## Information supplied

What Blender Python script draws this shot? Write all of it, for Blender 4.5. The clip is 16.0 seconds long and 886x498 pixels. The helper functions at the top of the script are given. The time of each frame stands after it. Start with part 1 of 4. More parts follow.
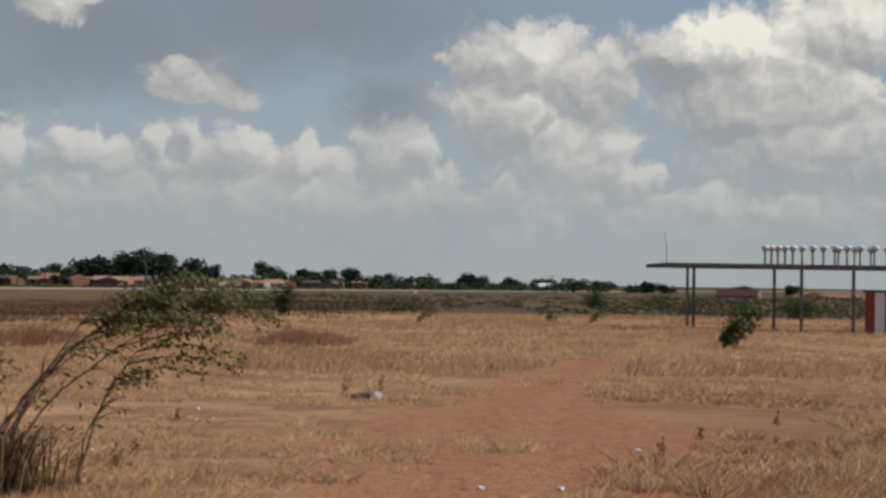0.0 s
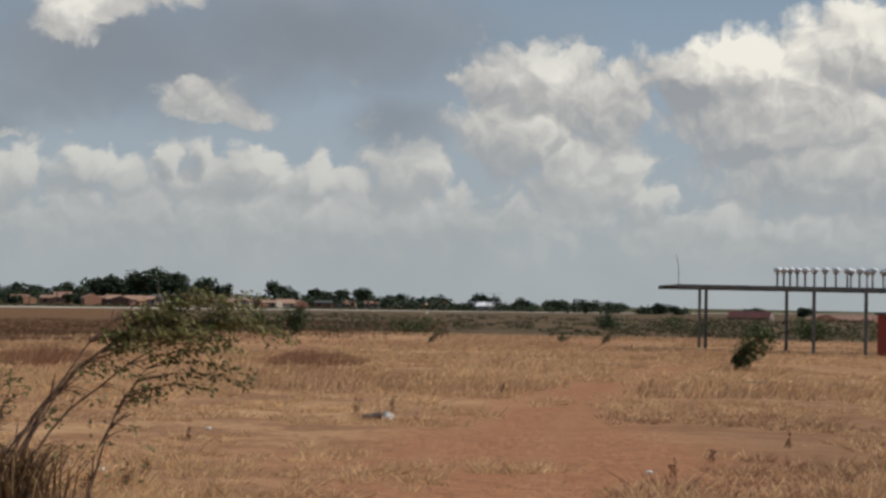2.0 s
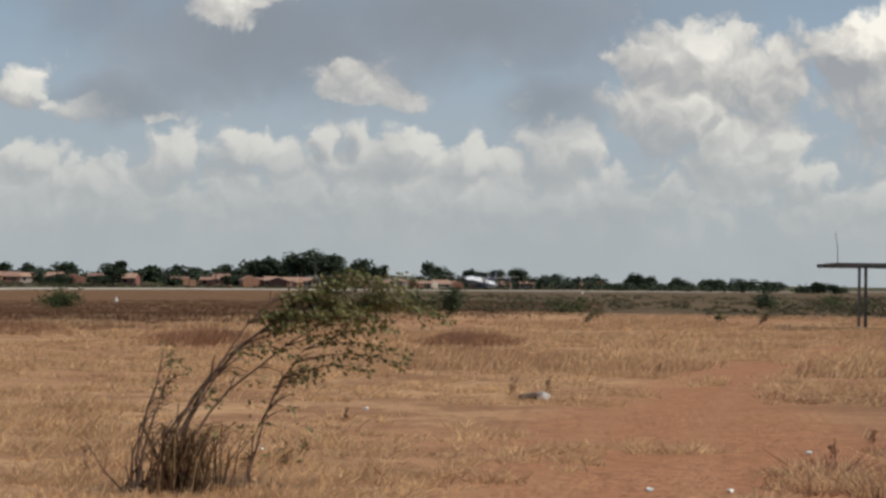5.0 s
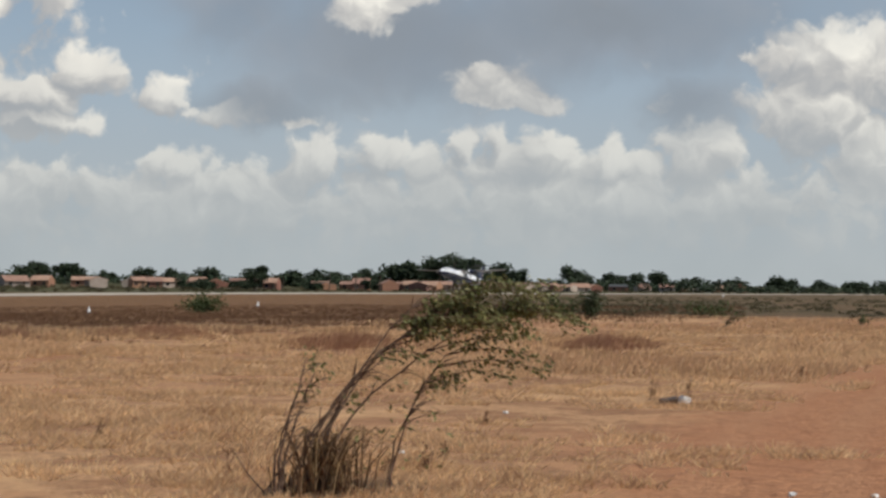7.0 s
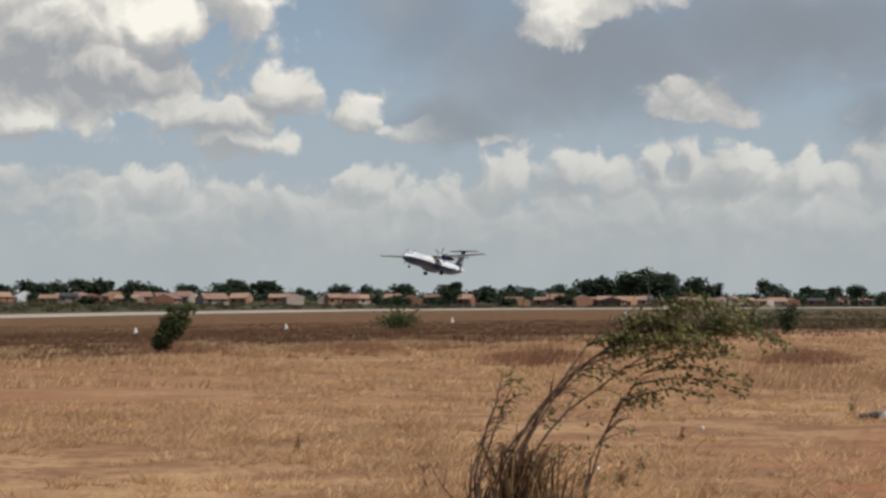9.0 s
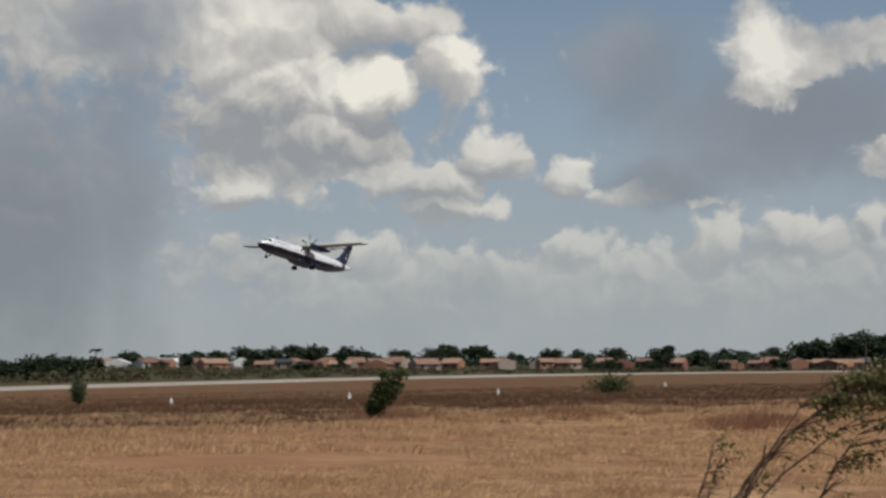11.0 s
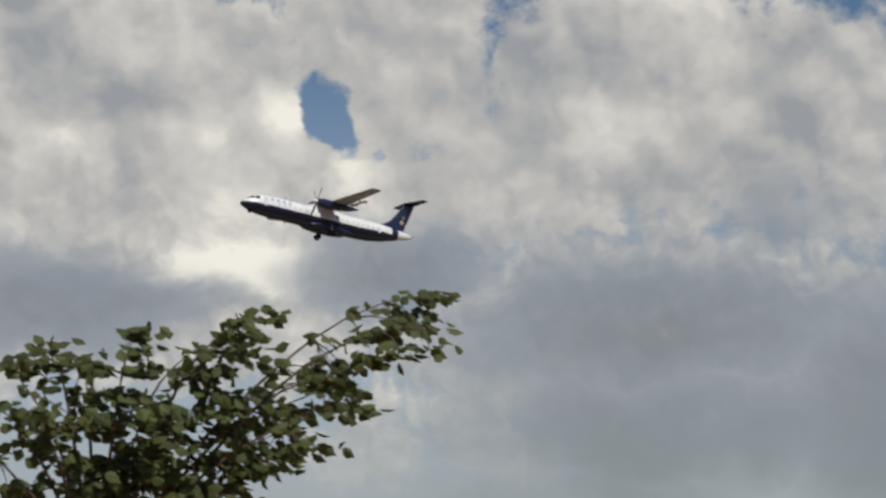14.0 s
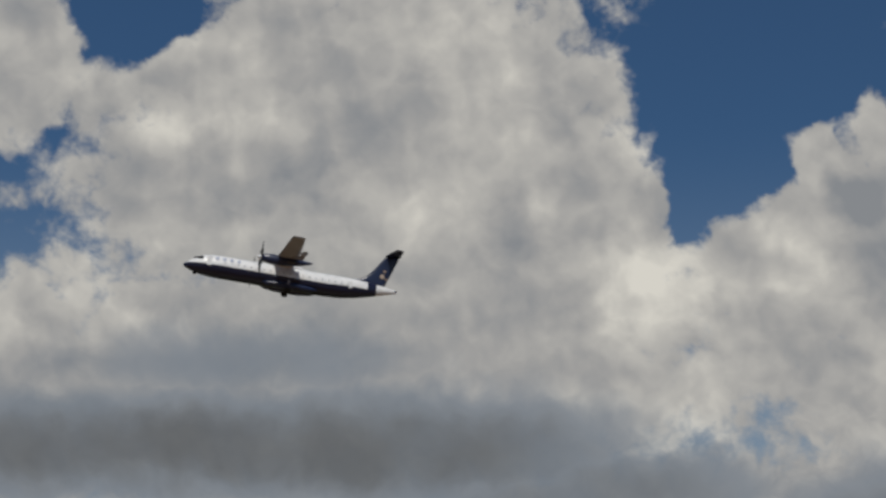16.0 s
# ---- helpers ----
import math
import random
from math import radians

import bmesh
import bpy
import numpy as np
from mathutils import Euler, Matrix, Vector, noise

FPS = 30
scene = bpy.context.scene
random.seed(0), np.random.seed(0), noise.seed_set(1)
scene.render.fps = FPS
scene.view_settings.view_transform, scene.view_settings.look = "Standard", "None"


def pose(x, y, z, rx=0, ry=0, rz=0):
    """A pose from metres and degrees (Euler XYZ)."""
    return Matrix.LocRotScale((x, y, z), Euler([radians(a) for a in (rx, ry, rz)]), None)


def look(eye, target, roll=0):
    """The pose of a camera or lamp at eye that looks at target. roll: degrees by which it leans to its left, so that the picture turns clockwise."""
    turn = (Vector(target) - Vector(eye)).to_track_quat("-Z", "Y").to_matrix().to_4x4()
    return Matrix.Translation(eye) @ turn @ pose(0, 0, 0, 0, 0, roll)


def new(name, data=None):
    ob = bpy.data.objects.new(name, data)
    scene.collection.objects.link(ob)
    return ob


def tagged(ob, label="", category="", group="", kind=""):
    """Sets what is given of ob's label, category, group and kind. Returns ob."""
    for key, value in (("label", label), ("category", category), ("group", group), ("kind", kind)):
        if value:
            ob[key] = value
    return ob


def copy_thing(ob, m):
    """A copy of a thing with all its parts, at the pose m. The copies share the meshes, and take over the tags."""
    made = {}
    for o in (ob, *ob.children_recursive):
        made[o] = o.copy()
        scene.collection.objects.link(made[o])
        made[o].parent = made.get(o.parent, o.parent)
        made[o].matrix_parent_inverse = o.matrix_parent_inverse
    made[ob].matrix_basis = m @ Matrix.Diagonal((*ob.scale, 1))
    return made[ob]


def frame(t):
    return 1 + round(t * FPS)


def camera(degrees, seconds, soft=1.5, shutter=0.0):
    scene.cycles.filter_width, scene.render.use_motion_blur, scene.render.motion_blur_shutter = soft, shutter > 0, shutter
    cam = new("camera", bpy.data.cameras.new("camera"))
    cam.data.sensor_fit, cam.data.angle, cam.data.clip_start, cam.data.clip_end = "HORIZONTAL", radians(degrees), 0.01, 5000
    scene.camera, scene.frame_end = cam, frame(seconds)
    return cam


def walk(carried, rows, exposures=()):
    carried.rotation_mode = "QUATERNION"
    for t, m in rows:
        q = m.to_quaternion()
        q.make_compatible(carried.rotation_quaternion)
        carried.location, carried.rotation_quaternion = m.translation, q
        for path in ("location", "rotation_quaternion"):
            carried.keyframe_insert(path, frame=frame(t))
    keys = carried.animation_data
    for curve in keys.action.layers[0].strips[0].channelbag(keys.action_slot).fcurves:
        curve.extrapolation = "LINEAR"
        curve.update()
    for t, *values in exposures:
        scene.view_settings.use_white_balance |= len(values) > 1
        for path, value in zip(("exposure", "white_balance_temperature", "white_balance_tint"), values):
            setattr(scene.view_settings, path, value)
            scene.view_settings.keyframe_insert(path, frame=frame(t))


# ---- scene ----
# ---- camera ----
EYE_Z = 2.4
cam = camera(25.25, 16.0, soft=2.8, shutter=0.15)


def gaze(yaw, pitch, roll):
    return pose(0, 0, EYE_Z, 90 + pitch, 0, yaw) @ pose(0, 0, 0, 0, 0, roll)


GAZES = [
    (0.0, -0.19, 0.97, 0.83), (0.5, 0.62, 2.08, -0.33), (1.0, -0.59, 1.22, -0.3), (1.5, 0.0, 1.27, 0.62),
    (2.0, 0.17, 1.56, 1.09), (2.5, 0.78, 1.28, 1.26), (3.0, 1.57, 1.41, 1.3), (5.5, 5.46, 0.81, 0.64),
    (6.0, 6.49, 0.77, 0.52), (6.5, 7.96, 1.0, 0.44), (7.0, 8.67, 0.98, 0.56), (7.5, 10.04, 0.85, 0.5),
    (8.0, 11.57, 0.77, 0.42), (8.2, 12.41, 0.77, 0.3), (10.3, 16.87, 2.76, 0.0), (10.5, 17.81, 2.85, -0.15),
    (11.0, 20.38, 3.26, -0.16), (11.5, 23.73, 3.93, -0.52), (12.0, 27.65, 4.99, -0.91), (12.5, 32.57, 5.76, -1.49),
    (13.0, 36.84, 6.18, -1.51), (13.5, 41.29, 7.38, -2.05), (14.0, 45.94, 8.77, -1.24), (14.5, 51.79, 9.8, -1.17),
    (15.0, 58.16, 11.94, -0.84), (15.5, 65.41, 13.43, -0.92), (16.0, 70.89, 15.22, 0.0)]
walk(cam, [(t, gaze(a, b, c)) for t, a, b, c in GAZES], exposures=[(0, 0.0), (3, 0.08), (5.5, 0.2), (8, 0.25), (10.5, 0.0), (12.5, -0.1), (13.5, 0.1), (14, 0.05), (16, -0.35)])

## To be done
Every line above should be returned exactly; the pictures stay out.

## Task response
What Blender Python script draws this shot? Write all of it, for Blender 4.5. The clip is 16.0 seconds long and 886x498 pixels. The helper functions at the top of the script are given. The time of each frame stands after it. Start with part 1 of 4. More parts follow.
0.0 s
2.0 s
5.0 s
7.0 s
9.0 s
11.0 s
14.0 s
16.0 s
# ---- helpers ----
import math
import random
from math import radians

import bmesh
import bpy
import numpy as np
from mathutils import Euler, Matrix, Vector, noise

FPS = 30
scene = bpy.context.scene
random.seed(0), np.random.seed(0), noise.seed_set(1)
scene.render.fps = FPS
scene.view_settings.view_transform, scene.view_settings.look = "Standard", "None"


def pose(x, y, z, rx=0, ry=0, rz=0):
    """A pose from metres and degrees (Euler XYZ)."""
    return Matrix.LocRotScale((x, y, z), Euler([radians(a) for a in (rx, ry, rz)]), None)


def look(eye, target, roll=0):
    """The pose of a camera or lamp at eye that looks at target. roll: degrees by which it leans to its left, so that the picture turns clockwise."""
    turn = (Vector(target) - Vector(eye)).to_track_quat("-Z", "Y").to_matrix().to_4x4()
    return Matrix.Translation(eye) @ turn @ pose(0, 0, 0, 0, 0, roll)


def new(name, data=None):
    ob = bpy.data.objects.new(name, data)
    scene.collection.objects.link(ob)
    return ob


def tagged(ob, label="", category="", group="", kind=""):
    """Sets what is given of ob's label, category, group and kind. Returns ob."""
    for key, value in (("label", label), ("category", category), ("group", group), ("kind", kind)):
        if value:
            ob[key] = value
    return ob


def copy_thing(ob, m):
    """A copy of a thing with all its parts, at the pose m. The copies share the meshes, and take over the tags."""
    made = {}
    for o in (ob, *ob.children_recursive):
        made[o] = o.copy()
        scene.collection.objects.link(made[o])
        made[o].parent = made.get(o.parent, o.parent)
        made[o].matrix_parent_inverse = o.matrix_parent_inverse
    made[ob].matrix_basis = m @ Matrix.Diagonal((*ob.scale, 1))
    return made[ob]


def frame(t):
    return 1 + round(t * FPS)


def camera(degrees, seconds, soft=1.5, shutter=0.0):
    scene.cycles.filter_width, scene.render.use_motion_blur, scene.render.motion_blur_shutter = soft, shutter > 0, shutter
    cam = new("camera", bpy.data.cameras.new("camera"))
    cam.data.sensor_fit, cam.data.angle, cam.data.clip_start, cam.data.clip_end = "HORIZONTAL", radians(degrees), 0.01, 5000
    scene.camera, scene.frame_end = cam, frame(seconds)
    return cam


def walk(carried, rows, exposures=()):
    carried.rotation_mode = "QUATERNION"
    for t, m in rows:
        q = m.to_quaternion()
        q.make_compatible(carried.rotation_quaternion)
        carried.location, carried.rotation_quaternion = m.translation, q
        for path in ("location", "rotation_quaternion"):
            carried.keyframe_insert(path, frame=frame(t))
    keys = carried.animation_data
    for curve in keys.action.layers[0].strips[0].channelbag(keys.action_slot).fcurves:
        curve.extrapolation = "LINEAR"
        curve.update()
    for t, *values in exposures:
        scene.view_settings.use_white_balance |= len(values) > 1
        for path, value in zip(("exposure", "white_balance_temperature", "white_balance_tint"), values):
            setattr(scene.view_settings, path, value)
            scene.view_settings.keyframe_insert(path, frame=frame(t))


# ---- scene ----
# ---- camera ----
EYE_Z = 2.4
cam = camera(25.25, 16.0, soft=2.8, shutter=0.15)


def gaze(yaw, pitch, roll):
    return pose(0, 0, EYE_Z, 90 + pitch, 0, yaw) @ pose(0, 0, 0, 0, 0, roll)


GAZES = [
    (0.0, -0.19, 0.97, 0.83), (0.5, 0.62, 2.08, -0.33), (1.0, -0.59, 1.22, -0.3), (1.5, 0.0, 1.27, 0.62),
    (2.0, 0.17, 1.56, 1.09), (2.5, 0.78, 1.28, 1.26), (3.0, 1.57, 1.41, 1.3), (5.5, 5.46, 0.81, 0.64),
    (6.0, 6.49, 0.77, 0.52), (6.5, 7.96, 1.0, 0.44), (7.0, 8.67, 0.98, 0.56), (7.5, 10.04, 0.85, 0.5),
    (8.0, 11.57, 0.77, 0.42), (8.2, 12.41, 0.77, 0.3), (10.3, 16.87, 2.76, 0.0), (10.5, 17.81, 2.85, -0.15),
    (11.0, 20.38, 3.26, -0.16), (11.5, 23.73, 3.93, -0.52), (12.0, 27.65, 4.99, -0.91), (12.5, 32.57, 5.76, -1.49),
    (13.0, 36.84, 6.18, -1.51), (13.5, 41.29, 7.38, -2.05), (14.0, 45.94, 8.77, -1.24), (14.5, 51.79, 9.8, -1.17),
    (15.0, 58.16, 11.94, -0.84), (15.5, 65.41, 13.43, -0.92), (16.0, 70.89, 15.22, 0.0)]
walk(cam, [(t, gaze(a, b, c)) for t, a, b, c in GAZES], exposures=[(0, 0.0), (3, 0.08), (5.5, 0.2), (8, 0.25), (10.5, 0.0), (12.5, -0.1), (13.5, 0.1), (14, 0.05), (16, -0.35)])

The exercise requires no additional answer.